Most readers will know, to some extent, of the manner in which the materiel, equipment, clothing, many perishable foods and fruit bought either online or on the high street; are transported globally. They are loaded into shipping containers, and crammed on to ever-larger container ships; the latest example is capable of carrying 23,000 containers stacked full in the hold, and reaching ten TEU high for virtually the full length of that enormous vessel.
The photograph featured is of the aftermath of a smaller ship, built to carry 14,000 containers, which, I presume, was sailed through a Force 11 storm without either reducing speed and manoeuvring so as to face into the waves. She is almost brand new, but by the looks of the catastrophe which is the state of the containers, less over some 1,500 which are now floating in the Pacific, the ship was subjected to giant storm-force waves coming virtually broadside on to the ten-high stacks of containers: ripping the steel tie-downs as though they were made of string.

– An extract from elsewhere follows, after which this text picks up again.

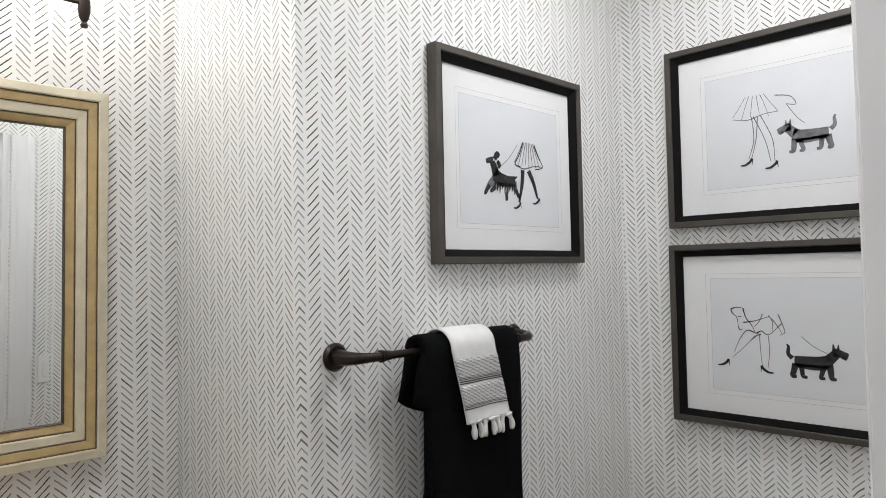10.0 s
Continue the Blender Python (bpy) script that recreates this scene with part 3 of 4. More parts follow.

The reasons for this commercial disaster, fortunately without loss of life, are, unfortunately, plainly visible to anyone with the slightest knowledge of global shipping operations. Ther shipping management and leasing companies pay huge sums of cash to speedily procure the cargoes carried by these behemoths, and it is a valiant captain who tells his management that he will have to either take a wide detour around a violent storm, or slow his vessel down, turn his ship into the wind, and wait out the time until the waves subside.
There is only one characteristic, one motivation, which can make a captain depart from the needs of keeping his vessel safe: and that is simply GREED. Greed on the part of the management which pressures that captain to ignore safety, ignore everything but the needs of a greedy Owner or management company. We have had proof of that greed in action just a few years ago: and the ship was called El Faro.